Deadlines hit for action on policy bills – a critical time to connect from home with your Legislators!
Legislation that changes state statutes must go through a policy committee before being considered by either the House or Senate. This week was the deadline for such bills to move forward for further consideration. The Olympian newspaper published a broad overview of which policy bills are dead at the first cut-off, click here for details. Bills that have a fiscal impact on the state also must be considered by a fiscal committee. The deadline for those moving forward is Tuesday, February 7. Those bills that are still alive at that time then need to pass either the House or Senate by Valentine’s Day to remain in play – at least technically.
During the week of February 6, legislators will be focusing their time and energy on floor action – endless hours of caucusing, dashing back and forth to talk to lobbyists and constituents, waiting anxiously for bills they support to come up for a vote, or working to make sure ones they oppose never surface.
This is an important time for you to connect from home – by phone, text, or email, to let them know where you stand on the issues. Within this Bulletin you’ll find information about key bills and budget issues we’re working on your behalf. You also can check out our new online BillTracker system to get timely information on some of the most critical legislation.
Key city legislation
Several of AWC’s priority pieces of legislation are moving forward, including bills to:
- Provide revenue sustainability for cities and counties
- Provide local transportation revenue options
- Make changes relating to public records
- Modify SEPA
- Provide gang prevention and intervention grants
Some bills are stalled – most notably, our efforts to provide opportunities for city and county cost savings. Other bills would be detrimental to city interests and we are spending a considerable amount of effort to stop or modify them – like the state takeover of local business taxes and business licenses. More information on these bills can be found in each section of the Bulletin.

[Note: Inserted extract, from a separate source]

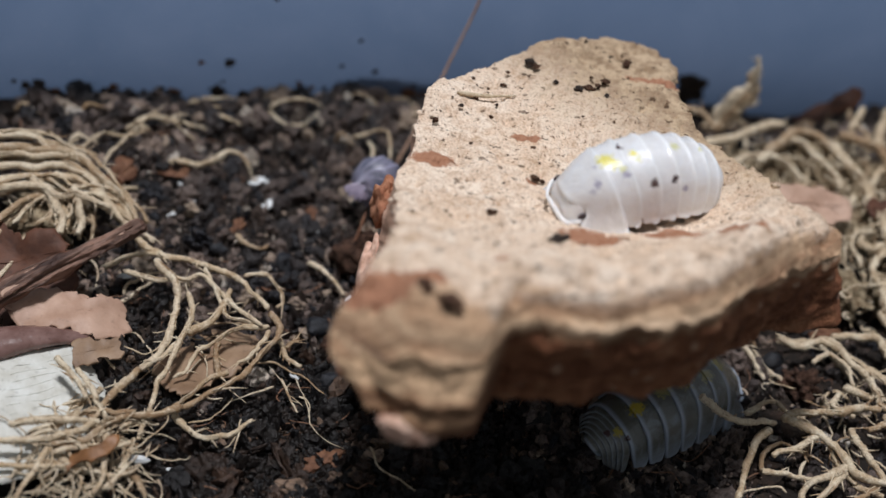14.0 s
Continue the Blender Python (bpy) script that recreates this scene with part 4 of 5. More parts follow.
# a frayed bunch of roots that stands up at the wall
PLUME = []
for k in range(9):
    dx, dz = 0.9 * math.sin(2.4 * k), 0.8 * math.cos(1.7 * k)
    PLUME.append((0.34 + 0.14 * (k % 3), [(25.0 + dx, 115.6, 1.6), (26.2 + dx, 116.8, 3.4 + dz), (27.4 + 0.8 * dx, 117.6, 5.6 + dz), (28.2 - 0.6 * dx, 118.2, 7.4 + dz - 0.35 * k), (28.0 + 0.5 * dx, 118.6, 9.8 + dz - 0.40 * k)]))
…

Sounds of budget crunching emerging – City revenues at HIGH risk!
The most critical decisions legislators need to make this session involve how to address the state’s $1.5 billion budget gap (at least $500 million of which is for reserves). House budget writers are working feverishly to craft, test with their members, and release a budget soon after the next state revenue forecast on February 16. Based on what little we know, proposed cuts to local governments could be severe.
As we’ve reported over the last several months, legislators and the Governor point to the fact that only 25 percent or less of the overall budget can be subject to cuts, due to constitutional or other legal constraints on the remaining portions. Housed within the portion of the state’s budget available for cuts are most of the revenues shared with cities and counties.
Key among those are liquor profits and taxes shared with cities for 78 years – since the end of prohibition. Approximately $50 million per year is distributed among cities and is used by every city in Washington to help support general fund activities – of which public safety is often the direct beneficiary. Passage this past fall of I-1183 (Privatizing the Sale of Liquor) occurred in part because proponents crafted it to include protection of at least some of these funds distributed to cities. However, some 35 percent of funds now available appear not to be protected by I-1183 and both the Governor and legislative budget writers are eyeing them to help backfill the state’s budget gap. Some legislators also may attempt to take more – which we consider unattainable for the next two years without a two-thirds vote because it would be contrary to provisions of I-1183.
Cuts in these and other shared revenues are likely inevitable. At issue are which ones, how much, and for how long (temporary in times of fiscal stress or permanent)? Also connected to this discussion is the possibility of reforms that might help to reduce your costs and give you better tools to stabilize local revenues.
As noted earlier, our cost-savings legislation (HB 2641) is floundering and our general fund revenue options bills (HB 2728/SB 6521) are likely on life support. If the Legislature is going to reduce shared revenues, cities and counties need real and immediate cost-savings help and tools to help generate their own revenue. We realize, however, that these tools and options are not the final answer. Cuts to state-shared revenues will impact every city and we know that not every city will be able to use the provisions in these bills.
While budget writers and legislators mill around and work next week to pass policy bills before the budget is unveiled, it’s a great time to connect with your legislators and send a clear message:
- We realize we are not immune to cuts and we need help and authority to reduce and manage our costs.
- Most of the easy choices for cost reductions have already been made at the local and state level. Difficult choices remain and we’re sympathetic to that.
- Preserve our long-standing partnership when it comes to revenue sharing such as liquor taxes and profits, a source of revenue we have shared with the state for more than 70 years.
- Apply any cuts to our revenue uniformly and across the board rather than wholesale elimination of any one source of revenue.
- Make cuts temporary rather than permanent as the Governor initially proposed. If the Legislature wants to permanently eliminate revenue streams, these decisions must be thoughtfully made and provide cities with either the ability to replace those revenues or relief from responsibilities of equal value.